Rupee sinks past 68/dollar; Sensex at 17-month low

RSTV Bureau
File photo of Bombay Stock Exchange (BSE). Photo-PTI

File photo of Bombay Stock Exchange (BSE).
Photo-PTI

The Sensex fell over 640 points on Wednesday closing below 24,000 mark for the first time since the day Modi government took over in May 2014. Beside the mayhem in the stock market, Rupee too breached 68-mark against the dollar for the first time since September 4, 2013. The Indian currency traded at Rs 68.07 per US Dollar, falling 42 paise further, on the grounds of strong dollar demand from importers amid continuing capital outflow by foreign funds.

The trend of day could be sensed early in the morning as markets opened on the lower side due to the fall in crude prices. As the day progressed, the market benchmark Sensex cracked below the 24,000-mark for the first time since May 16, 2014, by plunging 640 points to 23,839.76.

Moreover, the broader NSE Nifty dipped below the 7,300-mark for the first time since June 2, 2014.

But the big concern, however, remains the dipping trend of Rupee. At the Interbank Foreign Exchange (Forex) market, the local currency opened sharply lower at 67.77 from its previous close of 67.65 and breached 68 level for the time since September 4, 2013, to hit a low of 68.07 (intra-day), down 42 paise.

Forex dealers said besides heavy demand for the US currency from importers and persistent capital outflows, a weak trend at the domestic equity market weighed on the rupee. However, the dollar’s weakness against some currencies overseas, capped what could have been further more losses.

The depreciating rupee also impacted the markets as 30-share Sensex nosedived by 481.19 points or 1.96 per cent by the afternoon, its lowest level since May 16, 2014 (intra-day).

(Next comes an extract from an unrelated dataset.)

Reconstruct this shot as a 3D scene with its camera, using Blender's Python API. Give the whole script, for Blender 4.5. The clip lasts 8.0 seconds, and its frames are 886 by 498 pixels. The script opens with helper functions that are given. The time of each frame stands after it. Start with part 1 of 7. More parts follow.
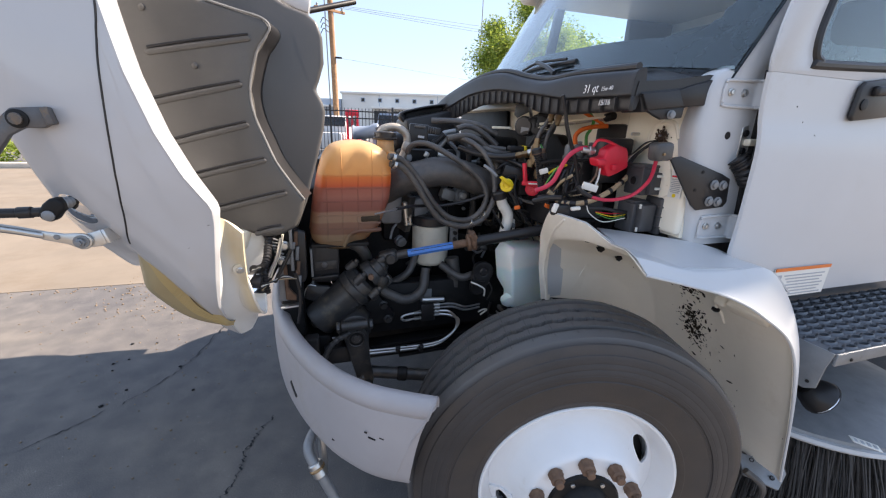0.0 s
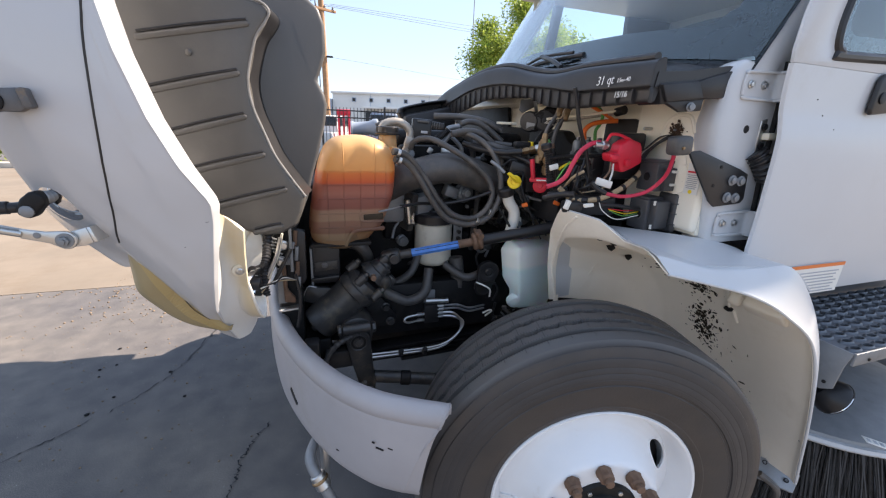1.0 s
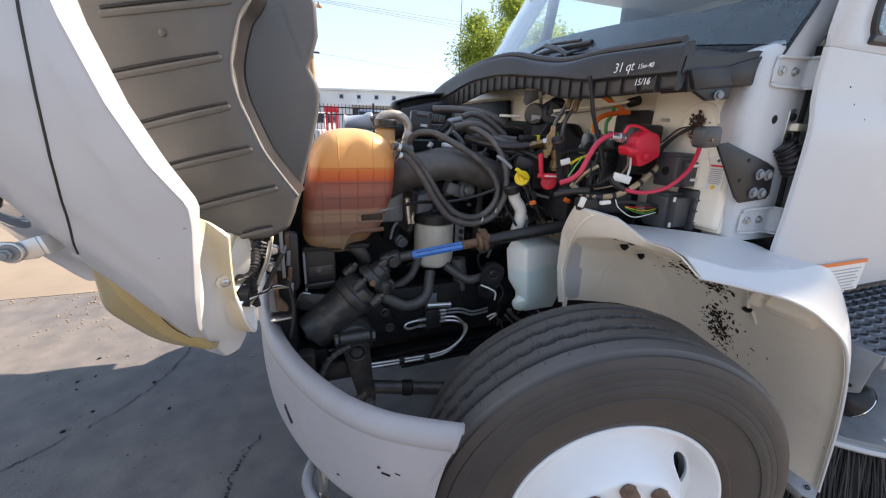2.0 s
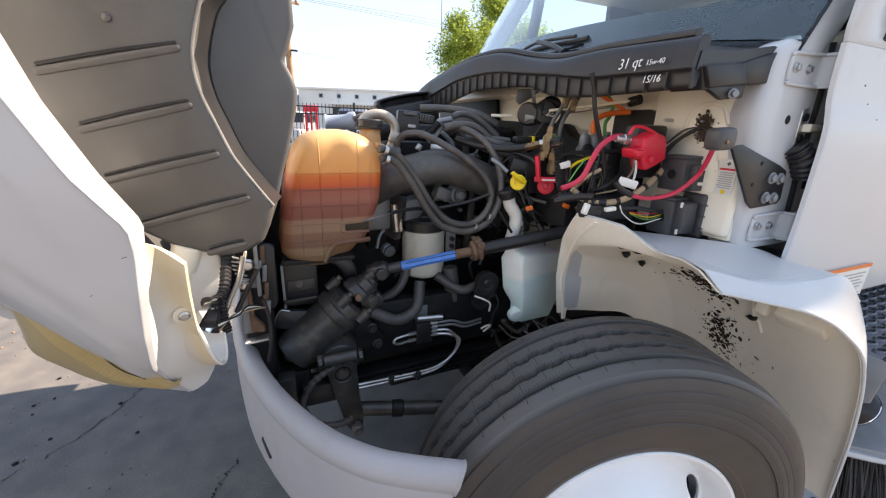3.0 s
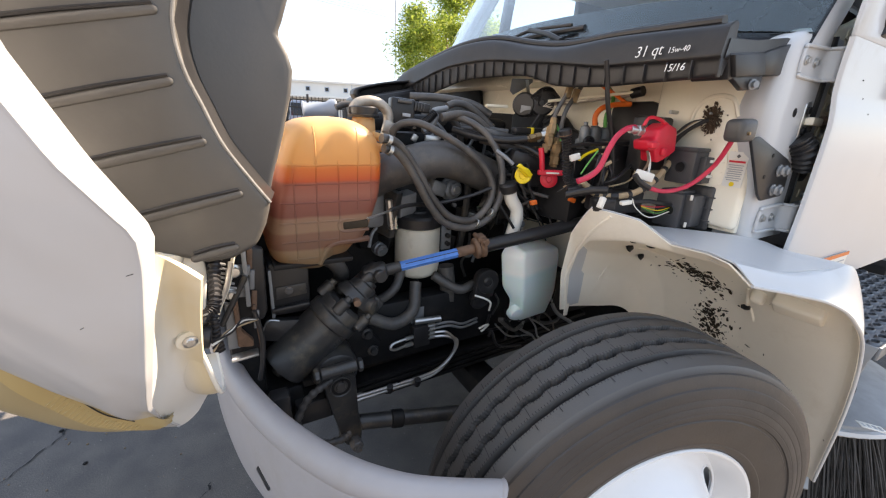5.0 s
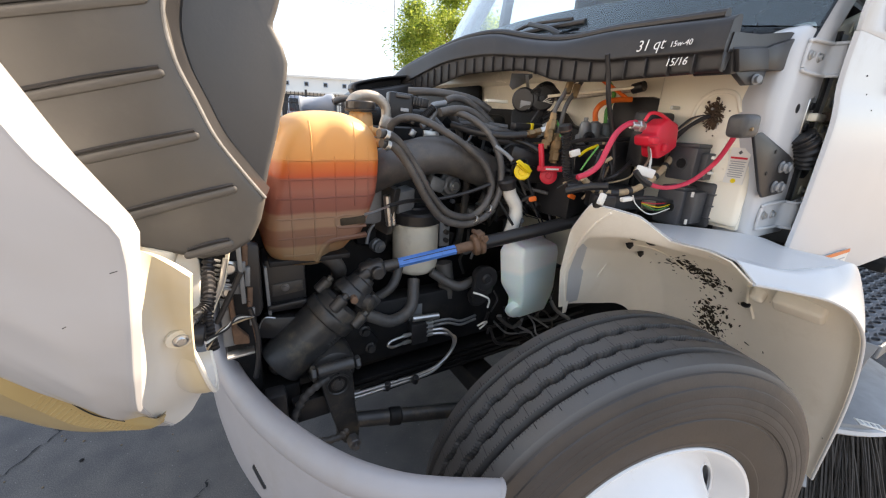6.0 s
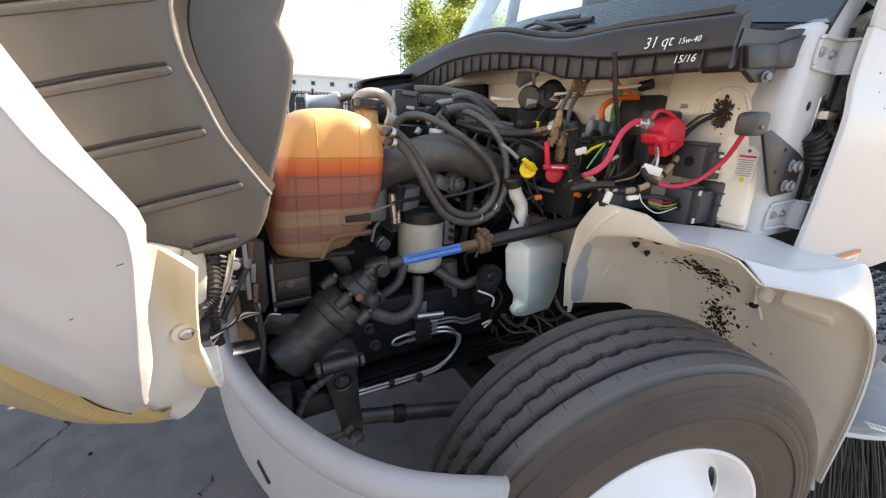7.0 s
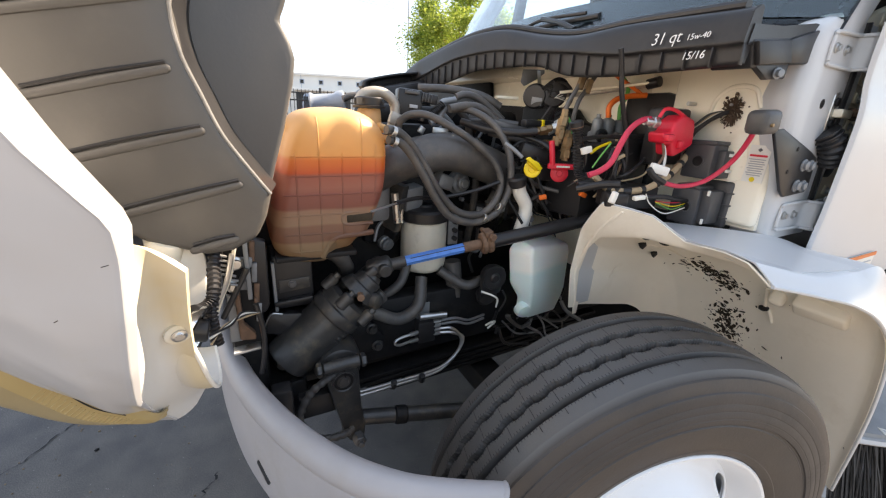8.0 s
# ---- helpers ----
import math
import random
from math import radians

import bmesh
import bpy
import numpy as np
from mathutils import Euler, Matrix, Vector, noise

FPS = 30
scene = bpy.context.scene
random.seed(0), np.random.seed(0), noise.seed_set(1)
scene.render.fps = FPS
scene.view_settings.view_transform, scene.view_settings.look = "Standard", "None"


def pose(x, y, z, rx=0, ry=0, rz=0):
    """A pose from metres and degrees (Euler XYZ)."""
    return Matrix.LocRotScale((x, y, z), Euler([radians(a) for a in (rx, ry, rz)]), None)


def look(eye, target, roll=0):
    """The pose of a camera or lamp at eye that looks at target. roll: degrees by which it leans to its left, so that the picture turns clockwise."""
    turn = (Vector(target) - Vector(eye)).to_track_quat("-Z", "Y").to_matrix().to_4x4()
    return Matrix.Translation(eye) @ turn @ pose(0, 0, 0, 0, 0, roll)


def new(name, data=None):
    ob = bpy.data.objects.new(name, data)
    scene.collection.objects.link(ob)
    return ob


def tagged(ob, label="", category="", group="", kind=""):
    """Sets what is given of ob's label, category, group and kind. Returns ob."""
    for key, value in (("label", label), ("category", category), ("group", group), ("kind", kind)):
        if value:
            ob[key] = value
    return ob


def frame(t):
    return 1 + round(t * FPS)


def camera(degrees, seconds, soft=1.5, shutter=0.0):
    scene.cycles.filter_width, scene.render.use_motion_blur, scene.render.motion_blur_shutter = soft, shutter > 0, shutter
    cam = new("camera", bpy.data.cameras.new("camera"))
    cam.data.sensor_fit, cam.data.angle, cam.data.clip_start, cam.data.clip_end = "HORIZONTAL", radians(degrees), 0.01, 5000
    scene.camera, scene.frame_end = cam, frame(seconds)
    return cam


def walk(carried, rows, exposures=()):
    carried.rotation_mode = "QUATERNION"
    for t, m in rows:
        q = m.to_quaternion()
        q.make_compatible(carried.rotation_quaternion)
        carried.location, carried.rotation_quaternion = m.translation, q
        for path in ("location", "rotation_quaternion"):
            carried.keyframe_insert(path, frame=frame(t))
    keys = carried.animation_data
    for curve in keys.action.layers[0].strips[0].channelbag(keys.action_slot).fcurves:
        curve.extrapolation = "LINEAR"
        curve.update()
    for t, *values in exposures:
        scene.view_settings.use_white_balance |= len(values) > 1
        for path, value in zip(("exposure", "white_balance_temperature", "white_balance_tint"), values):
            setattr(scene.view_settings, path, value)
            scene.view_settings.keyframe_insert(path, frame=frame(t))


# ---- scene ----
cam = camera(98.4, 8.0, soft=1.2)
METRES, EYE, TILT, LEAN, TURN = 0.5, 1.55, -17.7, -2.0, -16.9
ROWS = [
    (0.0, 0.0, 0.0, 0.0, 0.0, 0.0, 0.0),
    (0.5, -0.0654, 0.052, 0.0058, -0.42, 0.13, 0.0),
    (1.0, -0.1, 0.1085, -0.0071, -1.22, 0.03, 0.26),
    (1.5, -0.1664, 0.2082, -0.0059, -1.99, -0.23, 0.61),
    (3.0, -0.2308, 0.4925, 0.0927, -5.24, -0.54, 1.78),
    (3.5, -0.3755, 0.5984, 0.1243, -7.44, -0.54, 2.23),
    (4.0, -0.4554, 0.6476, 0.131, -9.61, -0.73, 2.69),
    (4.5, -0.4817, 0.6705, 0.1228, -11.16, -1.15, 3.02),
    (6.0, -0.4745, 0.7125, 0.1203, -11.74, -2.05, 2.82),
    (6.5, -0.4741, 0.7142, 0.1135, -11.38, -2.09, 2.67),
    (7.0, -0.4719, 0.7133, 0.1125, -10.94, -2.12, 2.51),
    (7.5, -0.4573, 0.7239, 0.1126, -10.45, -2.16, 2.39),
    (8.0, -0.4452, 0.7317, 0.1162, -9.94, -2.2, 2.29),
]
walk(cam, [(t, pose(-0.684, -0.721, EYE, TILT, LEAN, TURN) @ pose(METRES * x, METRES * y, METRES * z, 90 + pitch, roll, yaw)) for t, x, y, z, yaw, pitch, roll in ROWS],
     exposures=((0.0, 1.46, 7050, 16), (1.5, 1.50, 7150, 16), (3.5, 1.76, 7800, 16), (8.0, 1.94, 8200, 15)))
from mathutils.bvhtree import BVHTree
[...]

The gauge had rallied by 291.47 points yesterday.

All the sectoral indices, led by metal, power, reality, PSU, banking and oil & gas were trading in the negative zone with losses up to 3.67 per cent.

According to the traders, persistent outflow of foreign funds and sustained selling by retail investors dampened trading sentiments. Further, weak trend in Asian markets on renewed worries over global slowing economic growth and falling oil prices too added to the fall.

IMF too has trimmed its forecast for the growth in 2017 to 3.6 per cent, down from 3.8 per cent three months ago. Earlier, in a quarterly update to its World Economic Outlook yesterday, IMF had said the global economy will expand 3.4 per cent in 2016, down from an earlier estimated 3.6 per cent in October.